** START INFORMATION SUPPLIED **
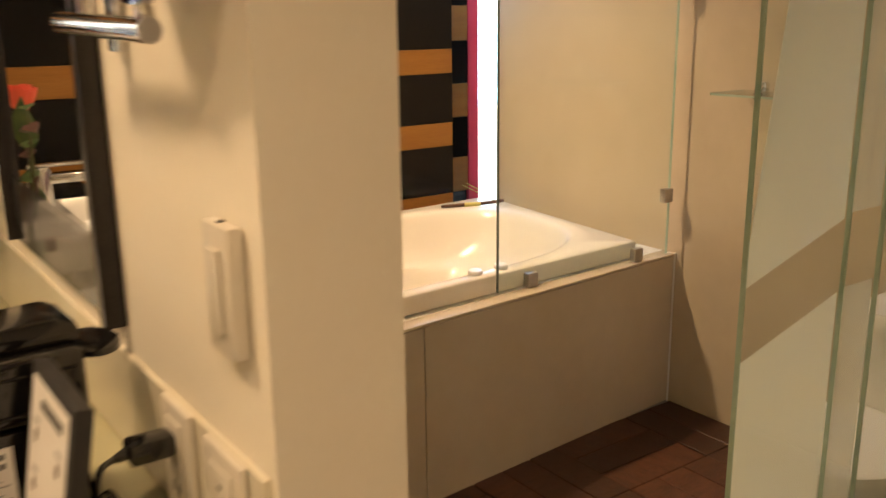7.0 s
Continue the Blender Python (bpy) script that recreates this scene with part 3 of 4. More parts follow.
def cup(cx, cy, ang):
    rot = Matrix.Rotation(radians(ang), 4, "Z")
    s = thing("saucer", (0, 0, 0), "square white porcelain saucer on the vanity top", "saucer", "saucers")
    rings = [[(x, y, z) for x, y in rounded(-h, h, -h, h, r, 3)] for h, z, r in ((0.050, 0.0, 0.006), (0.068, 0.006, 0.006), (0.0685, 0.009, 0.006), (0.066, 0.0095, 0.005), (0.045, 0.0045, 0.006), (0.004, 0.004, 0.003))]
    part("plate", loft(rings), CERAMIC, s)
    s.matrix_basis = Matrix.Translation((cx, cy, 0.8505)) @ rot @ Matrix.Diagonal((1.10, 1.10, 1.1, 1))
    c = thing("coffee_cup", (0, 0, 0), "flared white porcelain cup with a printed paper cover", "cup", "coffee cups")
    part("bowl", lathe([(0.021, 0.0), (0.023, 0.003), (0.025, 0.02), (0.031, 0.055), (0.041, 0.084), (0.0405, 0.0855), (0.038, 0.083), (0.028, 0.05), (0.02, 0.01), (0.003, 0.008)], (0, 0, 0), 40), CERAMIC, c)
    part("handle", tube([(-0.034 - 0.026 * math.sin(a), 0, 0.048 + 0.024 * math.cos(a)) for a in (math.pi * k / 12 for k in range(13))], 0.0045, 10), CERAMIC, c)
    cov = part("paper_cover", lathe([(0.003, 0.0862), (0.0425, 0.0862), (0.0425, 0.0874), (0.003, 0.0874)], (0, 0, 0), 40), PAPER, c, "white paper cover with a red emblem", smooth=0)
    em = bmesh.new()
    tube([(0.015 * math.cos(a), 0.015 * math.sin(a), 0.0878) for a in (2 * math.pi * k / 24 for k in range(25))], 0.0011, 5, bm=em)
    for a in (0.5, 2.6):
        tube([(-0.011 * math.cos(a), -0.011 * math.sin(a), 0.0878), (0.011 * math.cos(a), 0.011 * math.sin(a), 0.0878)], 0.0014, 5, bm=em)
    part("emblem", em, INKRED, cov, "red round emblem")
    part("print_mark", box(0.024, 0.032, 0.005, 0.009, 0.0874, 0.088), INK, cov, smooth=0)
    c.matrix_basis = Matrix.Translation((cx + 0.004, cy + 0.004, 0.8560)) @ rot @ Matrix.Diagonal((1.15, 1.15, 1.06, 1))


cup(3.567, 2.902, 8)
cup(3.562, 3.030, 14)

# capsule coffee machine
k = thing("coffee_machine", (3.84, 3.14, 0.8505), "glossy black capsule coffee machine with a carry handle", "coffee machine")
part("base", box(3.728, 3.965, 3.082, 3.196, 0.8508, 0.972, 0.005), BLACKPLASTIC, k)
hd = prism([(3.682, 0.985), (3.664, 0.990), (3.668, 1.012), (3.690, 1.040), (3.722, 1.052), (3.760, 1.052), (3.764, 0.974), (3.72, 0.974)], "y", 3.092, 3.186, 0.008)
part("head", hd, BLACKPLASTIC, k)
part("head_body", box(3.765, 3.978, 3.080, 3.198, 0.9735, 1.056, 0.012, 3), BLACKPLASTIC, k)
rg = prism([(3.758, 1.0565), (3.772, 1.074), (3.80, 1.080), (3.955, 1.088), (3.976, 1.078), (3.980, 1.0565)], "y", 3.096, 3.182, 0.006)
part("lid_ridge", rg, BLACKPLASTIC, k)
for z in (0.990, 1.034):
    part("side_ridge", tube([(3.782, 3.0795, z), (3.966, 3.0795, z)], 0.0022, 8), BLACKPLASTIC, k)
part("handle", tube([(3.775 + 0.085 * 0.5 * (1 - math.cos(a)), 3.139, 1.068 + 0.108 * math.sin(a) ** 0.8) for a in (math.pi * j / 16 for j in range(17))], 0.0085, 12), BLACKPLASTIC, k)
part("spout", lathe([(0.011, 0.0), (0.013, 0.03)], (3.700, 3.139, 0.958), 16), BLACKPLASTIC, k)
part("drip_tray", lathe([(0.043, 0.0), (0.047, 0.004), (0.047, 0.020), (0.042, 0.022), (0.004, 0.0215)], (3.678, 3.139, 0.8508), 32), BLACKPLASTIC, k)
part("water_tank_lid", lathe([(0.040, 0.0), (0.046, 0.002), (0.046, 0.009), (0.040, 0.012), (0.003, 0.0125)], (3.998, 3.139, 1.032), 32, sx=0.7), BLACKPLASTIC, k)
part("side_button", tube([(3.835, 3.0775, 1.012), (3.835, 3.0805, 1.012)], 0.004, 12), CHROME, k)
lb = part("instruction_label", box(3.738, 3.890, 3.0803, 3.0815, 0.860, 0.958), PAPER, k, "white label with printed instructions", smooth=0)
pr = bmesh.new()
for r in range(3):
    for q in range(5):
        box(3.762, 3.798 - 0.006 * ((q + r) % 3), 3.0794, 3.0803, 0.8655 + r * 0.030 + q * 0.0045, 0.8668 + r * 0.030 + q * 0.0045, bm=pr)
for q in range(11):
    box(3.806, 3.884 - 0.009 * (q % 3), 3.0794, 3.0803, 0.865 + q * 0.0054, 0.8663 + q * 0.0054, bm=pr)
tagged(part("printing", pr, GREYINK, lb, "rows of small grey print", smooth=0), kind="stuff")
for r in range(3):
    part("pictogram", lathe([(0.001, 0.0), (0.0048, 0.001), (0.0055, 0.010), (0.003, 0.017), (0.001, 0.018)], (3.750, 3.0800, 0.866 + r * 0.030), 10, sy=0.08), INK, lb)
for q in range(3):
    for r in range(2):
        part("pictogram", lathe([(0.001, 0.0), (0.0032, 0.0006), (0.0032, 0.0062), (0.001, 0.0068)], (3.858 + q * 0.010, 3.0800, 0.934 + r * 0.011), 8, sy=0.08), INK, lb)
part("pictogram", box(3.808, 3.822, 3.0794, 3.0803, 0.934, 0.949), INK, lb, smooth=0)
part("front_sticker", box(3.7268, 3.7278, 3.10, 3.168, 0.893, 0.955), PAPER, k, "small white sticker", smooth=0)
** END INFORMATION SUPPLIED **
**TASK TO COMPLETE:** Omit the pictures and output all of the other material exactly.

**COMPLETE OUTPUT:**
7.0 s
Continue the Blender Python (bpy) script that recreates this scene with part 3 of 4. More parts follow.
def cup(cx, cy, ang):
    rot = Matrix.Rotation(radians(ang), 4, "Z")
    s = thing("saucer", (0, 0, 0), "square white porcelain saucer on the vanity top", "saucer", "saucers")
    rings = [[(x, y, z) for x, y in rounded(-h, h, -h, h, r, 3)] for h, z, r in ((0.050, 0.0, 0.006), (0.068, 0.006, 0.006), (0.0685, 0.009, 0.006), (0.066, 0.0095, 0.005), (0.045, 0.0045, 0.006), (0.004, 0.004, 0.003))]
    part("plate", loft(rings), CERAMIC, s)
    s.matrix_basis = Matrix.Translation((cx, cy, 0.8505)) @ rot @ Matrix.Diagonal((1.10, 1.10, 1.1, 1))
    c = thing("coffee_cup", (0, 0, 0), "flared white porcelain cup with a printed paper cover", "cup", "coffee cups")
    part("bowl", lathe([(0.021, 0.0), (0.023, 0.003), (0.025, 0.02), (0.031, 0.055), (0.041, 0.084), (0.0405, 0.0855), (0.038, 0.083), (0.028, 0.05), (0.02, 0.01), (0.003, 0.008)], (0, 0, 0), 40), CERAMIC, c)
    part("handle", tube([(-0.034 - 0.026 * math.sin(a), 0, 0.048 + 0.024 * math.cos(a)) for a in (math.pi * k / 12 for k in range(13))], 0.0045, 10), CERAMIC, c)
    cov = part("paper_cover", lathe([(0.003, 0.0862), (0.0425, 0.0862), (0.0425, 0.0874), (0.003, 0.0874)], (0, 0, 0), 40), PAPER, c, "white paper cover with a red emblem", smooth=0)
    em = bmesh.new()
    tube([(0.015 * math.cos(a), 0.015 * math.sin(a), 0.0878) for a in (2 * math.pi * k / 24 for k in range(25))], 0.0011, 5, bm=em)
    for a in (0.5, 2.6):
        tube([(-0.011 * math.cos(a), -0.011 * math.sin(a), 0.0878), (0.011 * math.cos(a), 0.011 * math.sin(a), 0.0878)], 0.0014, 5, bm=em)
    part("emblem", em, INKRED, cov, "red round emblem")
    part("print_mark", box(0.024, 0.032, 0.005, 0.009, 0.0874, 0.088), INK, cov, smooth=0)
    c.matrix_basis = Matrix.Translation((cx + 0.004, cy + 0.004, 0.8560)) @ rot @ Matrix.Diagonal((1.15, 1.15, 1.06, 1))


cup(3.567, 2.902, 8)
cup(3.562, 3.030, 14)

# capsule coffee machine
k = thing("coffee_machine", (3.84, 3.14, 0.8505), "glossy black capsule coffee machine with a carry handle", "coffee machine")
part("base", box(3.728, 3.965, 3.082, 3.196, 0.8508, 0.972, 0.005), BLACKPLASTIC, k)
hd = prism([(3.682, 0.985), (3.664, 0.990), (3.668, 1.012), (3.690, 1.040), (3.722, 1.052), (3.760, 1.052), (3.764, 0.974), (3.72, 0.974)], "y", 3.092, 3.186, 0.008)
part("head", hd, BLACKPLASTIC, k)
part("head_body", box(3.765, 3.978, 3.080, 3.198, 0.9735, 1.056, 0.012, 3), BLACKPLASTIC, k)
rg = prism([(3.758, 1.0565), (3.772, 1.074), (3.80, 1.080), (3.955, 1.088), (3.976, 1.078), (3.980, 1.0565)], "y", 3.096, 3.182, 0.006)
part("lid_ridge", rg, BLACKPLASTIC, k)
for z in (0.990, 1.034):
    part("side_ridge", tube([(3.782, 3.0795, z), (3.966, 3.0795, z)], 0.0022, 8), BLACKPLASTIC, k)
part("handle", tube([(3.775 + 0.085 * 0.5 * (1 - math.cos(a)), 3.139, 1.068 + 0.108 * math.sin(a) ** 0.8) for a in (math.pi * j / 16 for j in range(17))], 0.0085, 12), BLACKPLASTIC, k)
part("spout", lathe([(0.011, 0.0), (0.013, 0.03)], (3.700, 3.139, 0.958), 16), BLACKPLASTIC, k)
part("drip_tray", lathe([(0.043, 0.0), (0.047, 0.004), (0.047, 0.020), (0.042, 0.022), (0.004, 0.0215)], (3.678, 3.139, 0.8508), 32), BLACKPLASTIC, k)
part("water_tank_lid", lathe([(0.040, 0.0), (0.046, 0.002), (0.046, 0.009), (0.040, 0.012), (0.003, 0.0125)], (3.998, 3.139, 1.032), 32, sx=0.7), BLACKPLASTIC, k)
part("side_button", tube([(3.835, 3.0775, 1.012), (3.835, 3.0805, 1.012)], 0.004, 12), CHROME, k)
lb = part("instruction_label", box(3.738, 3.890, 3.0803, 3.0815, 0.860, 0.958), PAPER, k, "white label with printed instructions", smooth=0)
pr = bmesh.new()
for r in range(3):
    for q in range(5):
        box(3.762, 3.798 - 0.006 * ((q + r) % 3), 3.0794, 3.0803, 0.8655 + r * 0.030 + q * 0.0045, 0.8668 + r * 0.030 + q * 0.0045, bm=pr)
for q in range(11):
    box(3.806, 3.884 - 0.009 * (q % 3), 3.0794, 3.0803, 0.865 + q * 0.0054, 0.8663 + q * 0.0054, bm=pr)
tagged(part("printing", pr, GREYINK, lb, "rows of small grey print", smooth=0), kind="stuff")
for r in range(3):
    part("pictogram", lathe([(0.001, 0.0), (0.0048, 0.001), (0.0055, 0.010), (0.003, 0.017), (0.001, 0.018)], (3.750, 3.0800, 0.866 + r * 0.030), 10, sy=0.08), INK, lb)
for q in range(3):
    for r in range(2):
        part("pictogram", lathe([(0.001, 0.0), (0.0032, 0.0006), (0.0032, 0.0062), (0.001, 0.0068)], (3.858 + q * 0.010, 3.0800, 0.934 + r * 0.011), 8, sy=0.08), INK, lb)
part("pictogram", box(3.808, 3.822, 3.0794, 3.0803, 0.934, 0.949), INK, lb, smooth=0)
part("front_sticker", box(3.7268, 3.7278, 3.10, 3.168, 0.893, 0.955), PAPER, k, "small white sticker", smooth=0)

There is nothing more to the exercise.